Tuesday 25.10. 2016
On Tuesday evening we met some social workers, lawyers, teachers and other people who work with minor refugees on the island. We started with an overview about the system in Germany: what happens when the unaccompanied minors arrive in Germany, the situation of the housing, the guardianships and the school system.
The people were very interested, had a lot of questions and we started the discussion. They told us about the problems in Greece and we exchanged about the different possibilities and difficulties in both countries. The situation in Greece, especially on the islands, changed a lot because many people arrived here and cannot move on. But when they left their countries they wanted to live in better conditions, planned to go to other countries for example to join their families and it’s hard for them to see that’s impossible to move on now.
The first reception for the unaccompanied minors is in the prison in Moria. They are only allowed to leave the prison a few hours per week. They have to stay there until a place in a youth shelter is found. But the problem is that there are not enough places for all of them so they are imprisoned often for months.

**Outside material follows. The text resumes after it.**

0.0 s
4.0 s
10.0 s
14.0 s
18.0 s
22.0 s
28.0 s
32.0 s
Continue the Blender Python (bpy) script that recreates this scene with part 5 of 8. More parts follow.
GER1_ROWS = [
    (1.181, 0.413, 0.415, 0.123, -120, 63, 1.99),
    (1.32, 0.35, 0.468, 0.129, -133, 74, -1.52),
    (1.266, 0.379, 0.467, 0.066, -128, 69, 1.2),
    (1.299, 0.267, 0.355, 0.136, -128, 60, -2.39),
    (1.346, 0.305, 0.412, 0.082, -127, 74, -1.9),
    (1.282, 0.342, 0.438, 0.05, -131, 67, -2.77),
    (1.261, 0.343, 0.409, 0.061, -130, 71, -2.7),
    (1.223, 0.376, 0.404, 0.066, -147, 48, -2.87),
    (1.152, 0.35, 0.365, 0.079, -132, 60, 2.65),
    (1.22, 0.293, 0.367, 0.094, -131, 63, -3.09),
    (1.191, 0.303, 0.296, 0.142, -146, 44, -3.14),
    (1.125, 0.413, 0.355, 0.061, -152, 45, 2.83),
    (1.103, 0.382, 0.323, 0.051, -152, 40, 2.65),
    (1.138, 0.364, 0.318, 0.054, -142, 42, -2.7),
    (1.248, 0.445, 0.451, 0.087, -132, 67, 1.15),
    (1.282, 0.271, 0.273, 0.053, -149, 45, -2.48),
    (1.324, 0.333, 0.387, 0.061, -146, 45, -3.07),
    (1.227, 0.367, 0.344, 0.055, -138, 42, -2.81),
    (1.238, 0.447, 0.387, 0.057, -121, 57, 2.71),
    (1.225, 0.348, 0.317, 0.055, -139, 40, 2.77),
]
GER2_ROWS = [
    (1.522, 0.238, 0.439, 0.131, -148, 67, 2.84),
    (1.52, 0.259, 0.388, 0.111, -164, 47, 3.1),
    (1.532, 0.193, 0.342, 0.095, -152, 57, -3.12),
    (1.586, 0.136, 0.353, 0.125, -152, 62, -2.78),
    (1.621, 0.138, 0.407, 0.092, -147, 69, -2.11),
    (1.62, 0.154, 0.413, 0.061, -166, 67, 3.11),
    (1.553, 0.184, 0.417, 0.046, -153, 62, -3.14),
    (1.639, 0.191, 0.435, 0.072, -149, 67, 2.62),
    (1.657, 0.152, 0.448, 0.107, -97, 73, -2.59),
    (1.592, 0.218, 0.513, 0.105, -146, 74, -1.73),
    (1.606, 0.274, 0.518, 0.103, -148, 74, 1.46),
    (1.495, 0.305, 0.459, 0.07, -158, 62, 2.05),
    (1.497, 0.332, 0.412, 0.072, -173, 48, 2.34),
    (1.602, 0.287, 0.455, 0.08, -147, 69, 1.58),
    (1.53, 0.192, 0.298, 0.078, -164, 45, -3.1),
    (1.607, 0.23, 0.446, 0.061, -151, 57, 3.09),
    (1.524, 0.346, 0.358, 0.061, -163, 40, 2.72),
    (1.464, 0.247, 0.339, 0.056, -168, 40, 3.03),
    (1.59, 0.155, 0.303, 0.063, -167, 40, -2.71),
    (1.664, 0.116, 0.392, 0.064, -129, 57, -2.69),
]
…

Also the school situation is very complicated. Most of the minors don’t go to school. In some cases where they tried to send children to school there were also protests from some local parents against it.
The guardianships for all the minors on the island are in the hand of three judges/ prosecutors. The minors never see their guardians and the social workers need to invest a lot of time to get signatures for sport activities, medical treatments and so on. They don’t get a general authorisation which would make the daily work a lot easier.
In the cases where a minor has for example an uncle in Athens either the prosecutor has to agree or the uncle has to pay a fee of 200 Euro to get the private guardianship. Due to the high amount of guardianships one prosecutor has, it’s not so easy to get the agreement.
Naturally we also talked about family reunification and exchanged about the experiences.
Because to the lack of information a lot of people in Germany are afraid of bad consequences in their asylum procedure if they do family reunification. The communication with the lawyers, social workers and family members in Germany is also often complicated.
We all could profit a lot from this meeting. We are planning to keep in contact with the common wish to support the minors in their arrival in Europe.